Keep in mind, though, that diversification cannot ensure a profit or protect against loss and that decisions about your investment strategy should be based on your personal goals, situation, and risk tolerance.
I’ll focus mostly on the diversification benefits to international investing but there’s one very important reason U.S. investors need to globally diversify their portfolios now, like right now.
We’ve seen ever increasing political discord over the last several elections and the party-line split has grown to an unthinkable chasm. Stocks of U.S. companies have surged since the election on the hope for business-friendly reforms but the likelihood of President Trump being able to push his policy promises through Congress is in doubt.
Democrats are fiercely fighting policy changes and even some Republican groups are pushing back against proposed reforms.
If Washington can’t deliver on its economic promises, investors in U.S. stocks could be in for a rough couple of years.
All of this is happening as central banks in Europe and Japan continue to pump money into the system and economies abroad are picking up growth.
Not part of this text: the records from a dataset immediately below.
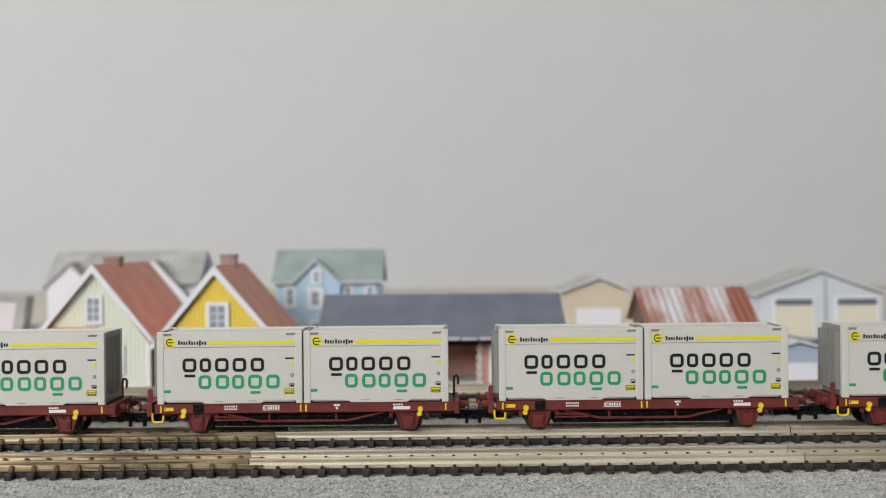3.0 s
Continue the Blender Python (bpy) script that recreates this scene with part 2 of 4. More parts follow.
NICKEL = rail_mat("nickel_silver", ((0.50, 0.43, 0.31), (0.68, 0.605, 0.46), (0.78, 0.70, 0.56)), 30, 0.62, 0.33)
# the next two tones paint weaker reflections into the rail's colour
NICKEL_DIM_REFLECTION = rail_mat("dim_reflection_nickel_silver", ((0.40, 0.345, 0.245), (0.56, 0.495, 0.37), (0.67, 0.595, 0.46)), 30, 0.58, 0.35)
NICKEL_DARK_REFLECTION = rail_mat("dark_reflection_nickel_silver", ((0.15, 0.125, 0.08), (0.26, 0.22, 0.15), (0.38, 0.33, 0.24)), 30, 0.4, 0.42)
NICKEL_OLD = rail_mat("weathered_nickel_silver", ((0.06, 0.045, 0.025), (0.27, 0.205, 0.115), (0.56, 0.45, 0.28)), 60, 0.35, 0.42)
RUST = rust_mat()
BALLAST = ballast_mat("grey_ballast_mat", (0.46, 0.465, 0.435), (0.25, 0.255, 0.235), (0.66, 0.665, 0.63))
CHIPS = island_mat("grey_stone_chips", (0.26, 0.26, 0.245), (0.68, 0.68, 0.65))

# ---- mesh helpers ----
MM = 0.001


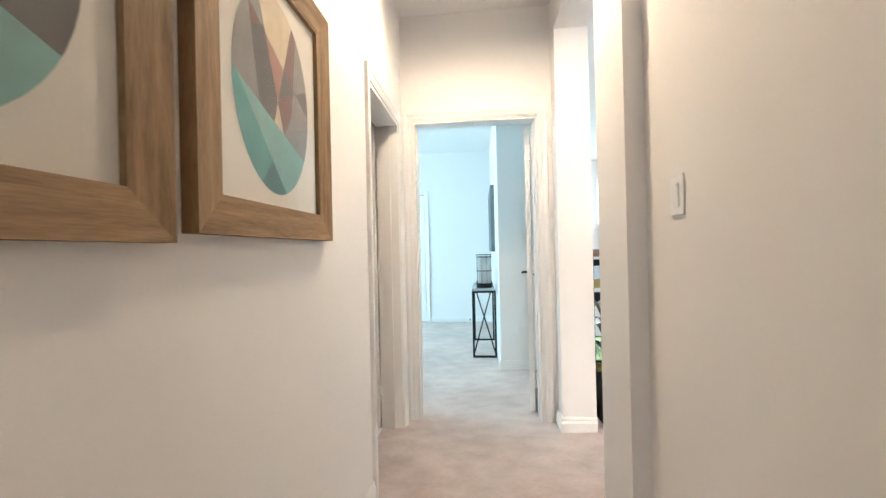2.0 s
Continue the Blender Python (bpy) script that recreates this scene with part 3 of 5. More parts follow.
switch_plate(at(XR, 3.385, 1.30, FACE_W), 1, "single white rocker switch on the hall wall")
switch_plate(at(4.985, YE, 1.42, FACE_N) @ Matrix.Scale(1.1, 4), 3, "triple white rocker switch on the corridor wall")
switch_plate(at(4.935, YE, 1.265, FACE_N) @ Matrix.Scale(1.1, 4), 1, "white dimmer switch with round knob", True)
outlet(at(5.785, YC, 0.385, FACE_S), "white duplex wall outlet above the baseboard")
outlet(at(XF, 6.65, 0.39, FACE_W), "white duplex outlet below the framed print")
outlet(at(1.0, 6.04, 0.40, FACE_S), "white duplex outlet on the bedroom wall")
outlet(at(XR, 2.77, 0.34, FACE_W), "white duplex outlet with a plug-in air freshener")
fresh = thing("air_freshener", at(XR - 0.008, 2.78, 0.35, FACE_W), "white plug-in air freshener in an outlet", "air freshener")
bm = bmesh.new()
box(bm, -0.026, 0.026, -0.045, 0.0, -0.035, 0.03, 0.012)
part("body", bm, WHITE_PLASTIC, fresh)
bm = bmesh.new()
lathe(bm, [(0.016, 0.0), (0.020, 0.01), (0.020, 0.035), (0.012, 0.045)], 14)
b_ = part("refill", bm, WHITE_PLASTIC, fresh)
b_.matrix_local = pose(0, -0.024, 0.028)


def downlight(x, y, z, label="lit round recessed ceiling downlight"):
    t = thing("downlight", pose(x, y, z), label, "ceiling light", "recessed downlights")
    bm = bmesh.new()
    lathe(bm, [(0.060, -0.001), (0.066, -0.010), (0.090, -0.006), (0.092, 0.0)], 28, cap=False)
    part("trim_ring", bm, WHITE_PLASTIC, t)
    bm = bmesh.new()
    lathe(bm, [(0.001, -0.006), (0.062, -0.006)], 28, cap=False)
    part("lens", bm, glow("lamp_lens", (1.0, 0.83, 0.60), 5.0), t, "glowing warm lens")
    return t


downlight(0.66, 3.95, HC)
downlight(4.86, 5.32, LC)
# next two fittings are unseen, added to go with the stair fill lamps
downlight(4.2, 3.1, LC)
downlight(2.2, 4.9, LC)
downlight(9.4, 7.9, 2.55)


def register(m, w, d, n, label, dark=0.02):
    """A louvred ceiling vent, hanging under the origin, w along x and d along y."""
    t = thing("ceiling_vent", m, label, "air vent")
    bm = bmesh.new()
    f = 0.028
    for x0, x1, y0, y1 in ((-w, w, -d, -d + f), (-w, w, d - f, d), (-w, -w + f, -d + f, d - f), (w - f, w, -d + f, d - f)):
        box(bm, x0, x1, y0, y1, -0.012, 0.0)
    part("frame", bm, WHITE_PLASTIC, t)
    # no opening here: a flat black sheet gives the duct's inner shade
    bm = bmesh.new()
    box(bm, -w + f, w - f, -d + f, d - f, -0.003, -0.001)
    part("duct", bm, material("duct_shadow", (0.02, 0.02, 0.022), 0.8), t, "thin black sheet for the shade in the duct")
    for i in range(n):
        y = -d + f + (i + 0.5) * (2 * d - 2 * f) / n
        k = (d - f) / n * 0.8
        bm = bmesh.new()
        v = box(bm, -w + f, w - f, y - k * 0.42, y + k * 0.42, -0.008, -0.004)
        part("slat", bm, WHITE_PLASTIC, t)
    return t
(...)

International stocks may provide the only reliable growth over the next few years.
Lower Risk and Higher Return with a Foreign Stock Portfolio
International investments have shown the ability to improve risk-adjusted returns. Since 1950, a globally balanced portfolio that included developed-market stocks has returned slightly more than the S&P 500, but with significantly less risk.
The table shows that international stocks, on their own, have underperformed U.S. peers slightly over the 64 years. Add international stocks to a U.S.-focused portfolio though and something magical happens.
Adding 30% foreign stocks to a portfolio increases the annualized return and decreases the risk, measured by standard deviation. The Sharpe ratio, a measure of risk-adjusted returns, actually increases when foreign stocks are added.
That’s because international companies operate in different economic cycles and in different currencies. When the U.S. economy heads into a recession, other countries may do relatively better and vice-versa.
U.S. versus International Stock Returns
Finding investments in international stocks is easy with American Depository Receipts (ADRs) and foreign stock funds.
ADRs are stocks traded on the U.S. exchanges that represent a number of shares in a foreign-owned company. The foreign company deposits a number of shares with a U.S. custodian, usually a large investment bank, and then shares are issued in the U.S. markets. Investors can buy the ADR shares just like any other stock.
There are also hundreds of exchange traded funds (ETFs) designed to give investors exposure to international stocks and investments. These funds hold ADR shares as well as shares of foreign companies in their local markets. Investing in these ETFs gives U.S. investors the added benefit of accessing international stocks that might not be available as ADRs on the New York Stock Exchange.
While U.S. companies have soared over the last few years, international stocks have outperformed their U.S. peers in other periods. The chart shows outperformance of foreign stocks versus U.S. equities going back to 1970.
Neglecting international stocks would have meant missing out on some serious gains in the mid-80s and the early part of the 2000s.
Finding Opportunities in International Investments
Beyond diversification, there are some strong reasons to consider international markets based on the fundamental outlook for opportunities among these stocks.
Approximately 75% of the world’s publicly traded companies are found outside the United States. That means a lot of opportunities exist beyond our borders. Sure, lots of U.S. companies get some of their revenues from abroad, but in an increasingly global economy, some industry-leading companies are located in foreign countries.
To tap into those best-of-breed companies, you may have to look at international markets.
Most of the fastest growing economies in the world have been outside the U.S. In 2001, the U.S. accounted for 33% of global GDP, but by 2014 the U.S. represented just 22%. Other economies have grown more rapidly, helped in some cases by attractive demographics or less mature markets.
Investing in emerging market stocks can add another layer of growth beyond simply diversifying your portfolio with international stocks. Emerging markets offer the fastest economic growth in the world and companies that could lead their industries over the coming decades.
Step-by-Step Emerging Market Investing walks you through everything you need to know about taking advantage of growth and returns in EM stocks. Besides detail on how to find the best emerging market opportunities, the book includes a guide on the different emerging regions and countries to narrow down your investment choices.
Some of my favorite funds for international investing:
- Vanguard FTSE All-World ex-U.S. ETF (VEU)
- Vanguard FTSE Developed Markets ETF (VEA)
- Vanguard FTSE Emerging Markets ETF (VWO)
- iShares USD Emerging Markets Bond ETF (EMB)
Investing in international stocks doesn’t mean you need to be an expert in foreign economies or have special access to markets all around the world. International diversification is critical to growing your portfolio and reducing risks here at home. I recommend investors hold at least 20% of their portfolio in ADRs or exchange traded funds focused on foreign stocks.